→ **Requirement**
Reproduce the listing below in full and without alteration, apart from its pictures.
|---|
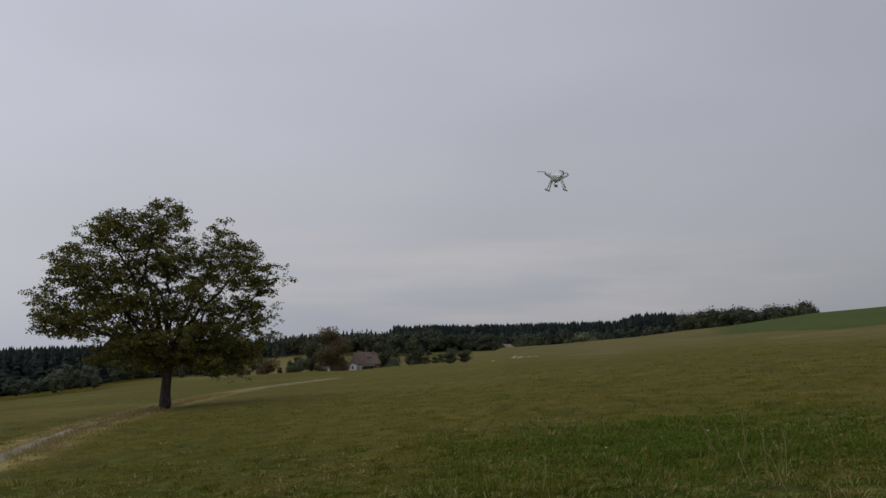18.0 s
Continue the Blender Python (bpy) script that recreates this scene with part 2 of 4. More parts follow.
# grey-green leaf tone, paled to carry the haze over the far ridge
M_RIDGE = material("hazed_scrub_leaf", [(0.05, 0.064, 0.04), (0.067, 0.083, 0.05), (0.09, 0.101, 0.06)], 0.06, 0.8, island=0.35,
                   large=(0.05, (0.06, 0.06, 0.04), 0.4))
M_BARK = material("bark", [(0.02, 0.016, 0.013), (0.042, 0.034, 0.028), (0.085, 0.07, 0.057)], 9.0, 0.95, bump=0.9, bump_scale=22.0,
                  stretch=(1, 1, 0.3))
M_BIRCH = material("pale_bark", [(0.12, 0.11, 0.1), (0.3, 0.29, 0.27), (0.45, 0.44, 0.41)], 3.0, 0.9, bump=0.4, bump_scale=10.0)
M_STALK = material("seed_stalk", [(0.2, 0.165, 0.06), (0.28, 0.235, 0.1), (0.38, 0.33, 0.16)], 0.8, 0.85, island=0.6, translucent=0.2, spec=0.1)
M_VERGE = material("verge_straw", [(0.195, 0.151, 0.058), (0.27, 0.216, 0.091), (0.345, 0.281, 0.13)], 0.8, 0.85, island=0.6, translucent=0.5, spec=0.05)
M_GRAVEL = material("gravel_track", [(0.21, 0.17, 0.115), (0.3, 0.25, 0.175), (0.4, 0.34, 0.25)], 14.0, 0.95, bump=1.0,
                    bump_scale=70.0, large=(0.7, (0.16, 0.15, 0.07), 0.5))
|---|
→ **Answer to the problem**
18.0 s
Continue the Blender Python (bpy) script that recreates this scene with part 2 of 4. More parts follow.
# grey-green leaf tone, paled to carry the haze over the far ridge
M_RIDGE = material("hazed_scrub_leaf", [(0.05, 0.064, 0.04), (0.067, 0.083, 0.05), (0.09, 0.101, 0.06)], 0.06, 0.8, island=0.35,
                   large=(0.05, (0.06, 0.06, 0.04), 0.4))
M_BARK = material("bark", [(0.02, 0.016, 0.013), (0.042, 0.034, 0.028), (0.085, 0.07, 0.057)], 9.0, 0.95, bump=0.9, bump_scale=22.0,
                  stretch=(1, 1, 0.3))
M_BIRCH = material("pale_bark", [(0.12, 0.11, 0.1), (0.3, 0.29, 0.27), (0.45, 0.44, 0.41)], 3.0, 0.9, bump=0.4, bump_scale=10.0)
M_STALK = material("seed_stalk", [(0.2, 0.165, 0.06), (0.28, 0.235, 0.1), (0.38, 0.33, 0.16)], 0.8, 0.85, island=0.6, translucent=0.2, spec=0.1)
M_VERGE = material("verge_straw", [(0.195, 0.151, 0.058), (0.27, 0.216, 0.091), (0.345, 0.281, 0.13)], 0.8, 0.85, island=0.6, translucent=0.5, spec=0.05)
M_GRAVEL = material("gravel_track", [(0.21, 0.17, 0.115), (0.3, 0.25, 0.175), (0.4, 0.34, 0.25)], 14.0, 0.95, bump=1.0,
                    bump_scale=70.0, large=(0.7, (0.16, 0.15, 0.07), 0.5))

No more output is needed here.